11 Automated Measurement and Collection of Crowd-Sourced Weather Observations Using Smartphones

Monday, 23 January 2017
4E (Washington State Convention Center )
Jerry Bieszczad, Creare LLC, Hanover, NH; and M. Shapiro and D. Callender

Latest generation smartphones now include onboard sensors for direct measurement of environmental conditions such as ambient temperature, relative humidity, and barometric pressure.  Other available sensors such as the light sensor, camera, microphone, and inertial measurement unit could potentially be used to estimate additional surface conditions such as solar radiation, precipitation, wind speed, and wind direction.  Exploitation and assimilation of such real-time observations from broadly distributed and spatially dense networked mobile devices could lead to improved awareness of current weather conditions and more accurate forecasting at regional, national, and global scales.  However, measurement and collection of these observations should ideally require no user interaction and not interfere with the primary intended uses of the mobile device.
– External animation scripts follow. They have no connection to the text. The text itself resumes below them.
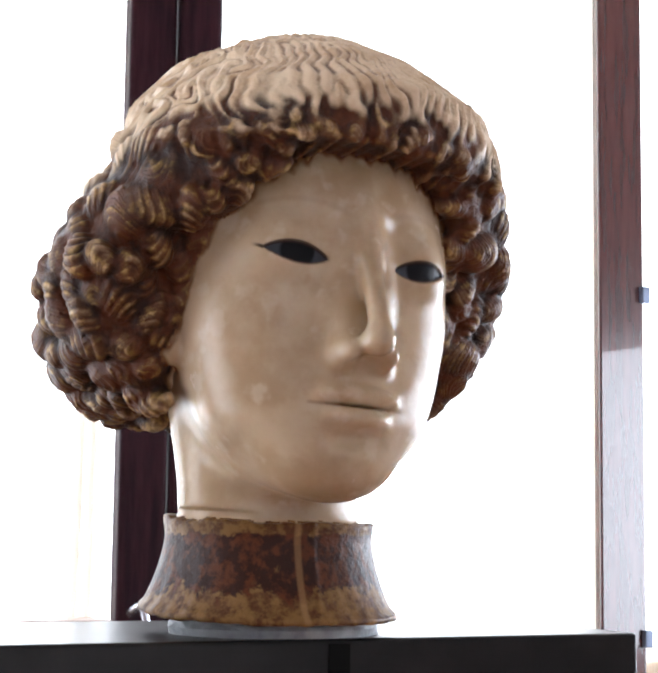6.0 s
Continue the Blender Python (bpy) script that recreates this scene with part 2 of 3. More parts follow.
def bedding():
    """A low uneven pad of grey plaster."""
    bm = bmesh.new()
    n, rows = 72, []
    for z, k in ((1.3, 1.0), (1.3035, 1.015), (1.307, 0.99), (1.3105, 0.975)):
        ring = []
        for i in range(n):
            a = 2 * math.pi * i / n
            r = 0.0515 * k + 0.0018 * noise.noise((math.cos(a) * 3, math.sin(a) * 3, z * 300))
            ring.append(bm.verts.new((0.008 + r * math.sin(a), -0.030 + r * 0.95 * math.cos(a), z + (0.0015 * math.sin(a + 0.8) if z > 1.305 else 0))))
        rows.append(ring)
    for a, b in zip(rows, rows[1:]):
        for i in range(n):
            bm.faces.new((a[i], a[(i + 1) % n], b[(i + 1) % n], b[i]))
    bm.faces.new(rows[-1])
    bm.faces.new(rows[0][::-1])
    bmesh.ops.recalc_face_normals(bm, faces=bm.faces)
    return tagged(link_bm("bedding", bm, M_LEAD), "grey uneven plaster pad under the carved collar", "base")


bedding()
# ---- the carved head ----
HEAD_O = Vector((0.0055, 0.0030, 1.4407))
HEAD_TILT = 4.0
H = 0.00125
gx = np.arange(-0.146, 0.146, H, dtype=np.float32)
gy = np.arange(-0.168, 0.142, H, dtype=np.float32)
gz = np.arange(-0.147, 0.178, H, dtype=np.float32)
GRID = (len(gx), len(gy), len(gz))


def axes(sl=(slice(None),) * 3):
    return gx[sl[0]][:, None, None], gy[sl[1]][None, :, None], gz[sl[2]][None, None, :]


def ell(c, r, sl=(slice(None),) * 3, turn=0.0):
    x, y, z = axes(sl)
    x, y, z = x - c[0], y - c[1], z - c[2]
    if turn:
        ca, sa = math.cos(turn), math.sin(turn)
        x, y = x * ca + y * sa, y * ca - x * sa
    k0 = np.sqrt((x / r[0]) ** 2 + (y / r[1]) ** 2 + (z / r[2]) ** 2)
    k1 = np.sqrt((x / r[0] ** 2) ** 2 + (y / r[1] ** 2) ** 2 + (z / r[2] ** 2) ** 2) + 1e-9
    return k0 * (k0 - 1) / k1


def cone(a, b, ra, rb, sl=(slice(None),) * 3):
    x, y, z = axes(sl)
    d = [b[i] - a[i] for i in range(3)]
    l2 = sum(q * q for q in d)
    h = np.clip(((x - a[0]) * d[0] + (y - a[1]) * d[1] + (z - a[2]) * d[2]) / l2, 0, 1)
    return np.sqrt((x - a[0] - h * d[0]) ** 2 + (y - a[1] - h * d[1]) ** 2 + (z - a[2] - h * d[2]) ** 2) - (ra + (rb - ra) * h)


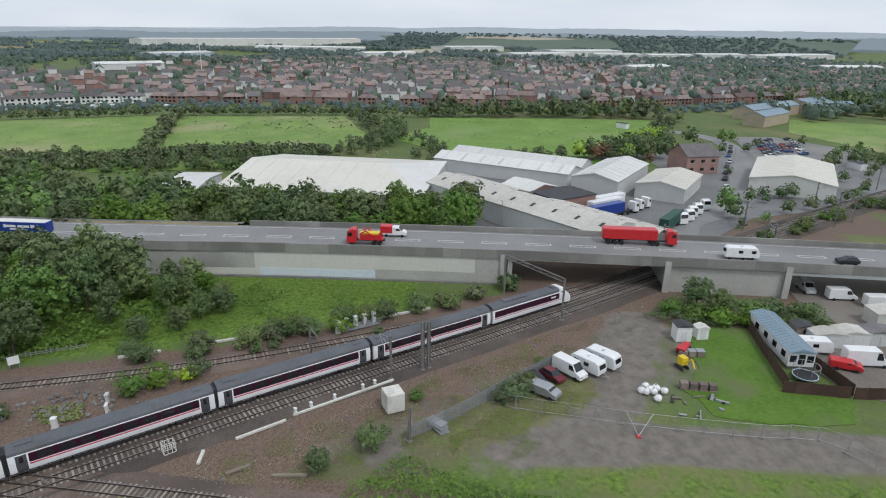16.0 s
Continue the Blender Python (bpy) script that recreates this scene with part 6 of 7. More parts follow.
grow = lambda k: [(7.5 + (u - 7.5) * k, 5.7 + (v - 5.7) * k) for u, v in outline]
part("wall", extrude(outline, -0.1, 6.0), M["cream"], t)
part("rim", extrude(grow(1.02), 5.75, 6.12), M["bluegrey"], t, "blue-grey rim flashing")
part("roof", extrude(grow(0.98), 6.12, 6.3), M["asbestos"], t, "grey sheeted roof")
for q in np.arange(1.6, 15, 1.7):
    part("roof_seam", boxes((q, 5.7, 6.3, 0.12, 10.6 if q > 4 else 7.5, 0.06)), M["bluegrey"], t)
for q in (3.2, 9.5):
    part("hatch", boxes((q, 4.2, 6.3, 1.4, 1.4, 0.35), bevel=0.04), M["galv"], t)
for q in (0.1, 11.4):
    part("handrail", rods([((3.4, q, 7.35), (14.8, q, 7.35))] + [((u, q, 6.2), (u, q, 7.35)) for u in np.linspace(3.4, 14.8, 8)], 0.04, 5), M["galv"], t)
part("door", boxes((7.0, -0.04, 0, 1.1, 0.12, 2.2)), M["green_steel"], t)
t = thing("pipe_bridge", pose(-11.2, 172.0, 0, 0, 0, -40), "grey roofed pipe bridge with green steel legs", "plant")
part("roof", boxes((3.4, 5.0, 5.4, 7.4, 7.0, 0.3)), M["bluegrey"], t)
part("back_wall", boxes((3.4, 8.2, 0, 7.0, 0.4, 5.4)), M["cream"], t)
for u in (0.6, 3.4, 6.4):
    part("leg", boxes((u, 1.7, 0, 0.3, 0.3, 5.4)), M["green_steel"], t)
part("pipe", rods([((0.4, 2.2, 1.2), (6.6, 2.2, 1.2)), ((1.6, 2.2, 1.2), (1.6, 2.2, 4.6)), ((4.8, 2.6, 1.2), (4.8, 2.6, 5.2)), ((0.2, 3.0, 2.6), (6.6, 3.0, 2.6))], 0.22, 8), M["galv"], t)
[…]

This paper evaluates the feasibility of using the full suite of onboard mobile device sensors for automated measurement and collection of crowd-sourced weather observations.  We first describe several techniques for direct and indirect estimation of weather conditions, including prior published approaches by others in this area.  We then assess different mitigation strategies such as crowd-sourcing, geospatial location analysis, machine learning, and physics-based modeling to address confounding factors such as device motion and orientation; internal device heating; sensor noise; sheltering effects due to clothing, vehicles, and buildings; and physiological heating and sweating.  We then describe a prototype cloud computing server architecture for collecting, processing, archiving, and publishing of smartphone-based crowd-sourced weather observations.  We next give a live demonstration of our prototype smartphone-based application interfaced to our prototype cloud server.  Finally, we discuss potential applications of this information, including data assimilation for improved regional severe weather forecasting, and crowd-sourced situational awareness of weather and terrain conditions in the battlespace using soldier-worn mobile devices.